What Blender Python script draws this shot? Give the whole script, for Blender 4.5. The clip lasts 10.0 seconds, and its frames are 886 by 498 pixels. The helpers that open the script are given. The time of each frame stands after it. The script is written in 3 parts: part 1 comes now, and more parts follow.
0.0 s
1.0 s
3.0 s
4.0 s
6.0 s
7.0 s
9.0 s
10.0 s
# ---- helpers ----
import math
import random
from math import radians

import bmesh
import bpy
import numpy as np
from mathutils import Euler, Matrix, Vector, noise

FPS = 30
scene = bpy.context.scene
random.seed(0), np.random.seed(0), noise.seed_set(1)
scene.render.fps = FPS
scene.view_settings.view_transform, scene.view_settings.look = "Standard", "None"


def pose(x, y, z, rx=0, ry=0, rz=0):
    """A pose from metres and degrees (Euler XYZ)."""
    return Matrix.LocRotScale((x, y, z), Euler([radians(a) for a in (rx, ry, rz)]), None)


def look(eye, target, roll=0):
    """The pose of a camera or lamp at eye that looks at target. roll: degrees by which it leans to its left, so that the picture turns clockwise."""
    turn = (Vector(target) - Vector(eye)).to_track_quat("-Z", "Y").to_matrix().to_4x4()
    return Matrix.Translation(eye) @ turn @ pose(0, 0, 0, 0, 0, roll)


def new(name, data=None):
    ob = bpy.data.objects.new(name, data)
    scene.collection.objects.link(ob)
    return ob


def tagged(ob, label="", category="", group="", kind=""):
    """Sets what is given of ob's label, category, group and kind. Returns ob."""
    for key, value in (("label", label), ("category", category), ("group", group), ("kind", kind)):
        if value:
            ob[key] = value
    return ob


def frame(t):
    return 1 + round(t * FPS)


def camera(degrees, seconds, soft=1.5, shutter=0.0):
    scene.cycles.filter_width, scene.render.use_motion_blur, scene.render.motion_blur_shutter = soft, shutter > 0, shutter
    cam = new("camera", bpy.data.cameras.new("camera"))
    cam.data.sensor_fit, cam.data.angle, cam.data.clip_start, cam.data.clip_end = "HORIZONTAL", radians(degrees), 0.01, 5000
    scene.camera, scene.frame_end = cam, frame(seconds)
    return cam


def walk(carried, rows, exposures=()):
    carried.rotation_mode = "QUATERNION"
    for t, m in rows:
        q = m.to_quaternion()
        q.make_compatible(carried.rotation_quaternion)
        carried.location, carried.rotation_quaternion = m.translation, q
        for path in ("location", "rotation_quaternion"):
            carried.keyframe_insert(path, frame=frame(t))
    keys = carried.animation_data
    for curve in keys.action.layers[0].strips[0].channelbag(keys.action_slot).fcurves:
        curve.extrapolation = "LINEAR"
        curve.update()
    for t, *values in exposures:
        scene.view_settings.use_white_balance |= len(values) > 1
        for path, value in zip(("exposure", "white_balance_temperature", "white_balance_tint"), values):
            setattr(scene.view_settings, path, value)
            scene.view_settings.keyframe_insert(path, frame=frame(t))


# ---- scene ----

Work to be completed: Return the whole listing exactly, with every line included.

Answer for the task:
What Blender Python script draws this shot? Give the whole script, for Blender 4.5. The clip lasts 10.0 seconds, and its frames are 886 by 498 pixels. The helpers that open the script are given. The time of each frame stands after it. The script is written in 3 parts: part 1 comes now, and more parts follow.
0.0 s
1.0 s
3.0 s
4.0 s
6.0 s
7.0 s
9.0 s
10.0 s
# ---- helpers ----
import math
import random
from math import radians

import bmesh
import bpy
import numpy as np
from mathutils import Euler, Matrix, Vector, noise

FPS = 30
scene = bpy.context.scene
random.seed(0), np.random.seed(0), noise.seed_set(1)
scene.render.fps = FPS
scene.view_settings.view_transform, scene.view_settings.look = "Standard", "None"


def pose(x, y, z, rx=0, ry=0, rz=0):
    """A pose from metres and degrees (Euler XYZ)."""
    return Matrix.LocRotScale((x, y, z), Euler([radians(a) for a in (rx, ry, rz)]), None)


def look(eye, target, roll=0):
    """The pose of a camera or lamp at eye that looks at target. roll: degrees by which it leans to its left, so that the picture turns clockwise."""
    turn = (Vector(target) - Vector(eye)).to_track_quat("-Z", "Y").to_matrix().to_4x4()
    return Matrix.Translation(eye) @ turn @ pose(0, 0, 0, 0, 0, roll)


def new(name, data=None):
    ob = bpy.data.objects.new(name, data)
    scene.collection.objects.link(ob)
    return ob


def tagged(ob, label="", category="", group="", kind=""):
    """Sets what is given of ob's label, category, group and kind. Returns ob."""
    for key, value in (("label", label), ("category", category), ("group", group), ("kind", kind)):
        if value:
            ob[key] = value
    return ob


def frame(t):
    return 1 + round(t * FPS)


def camera(degrees, seconds, soft=1.5, shutter=0.0):
    scene.cycles.filter_width, scene.render.use_motion_blur, scene.render.motion_blur_shutter = soft, shutter > 0, shutter
    cam = new("camera", bpy.data.cameras.new("camera"))
    cam.data.sensor_fit, cam.data.angle, cam.data.clip_start, cam.data.clip_end = "HORIZONTAL", radians(degrees), 0.01, 5000
    scene.camera, scene.frame_end = cam, frame(seconds)
    return cam


def walk(carried, rows, exposures=()):
    carried.rotation_mode = "QUATERNION"
    for t, m in rows:
        q = m.to_quaternion()
        q.make_compatible(carried.rotation_quaternion)
        carried.location, carried.rotation_quaternion = m.translation, q
        for path in ("location", "rotation_quaternion"):
            carried.keyframe_insert(path, frame=frame(t))
    keys = carried.animation_data
    for curve in keys.action.layers[0].strips[0].channelbag(keys.action_slot).fcurves:
        curve.extrapolation = "LINEAR"
        curve.update()
    for t, *values in exposures:
        scene.view_settings.use_white_balance |= len(values) > 1
        for path, value in zip(("exposure", "white_balance_temperature", "white_balance_tint"), values):
            setattr(scene.view_settings, path, value)
            scene.view_settings.keyframe_insert(path, frame=frame(t))


# ---- scene ----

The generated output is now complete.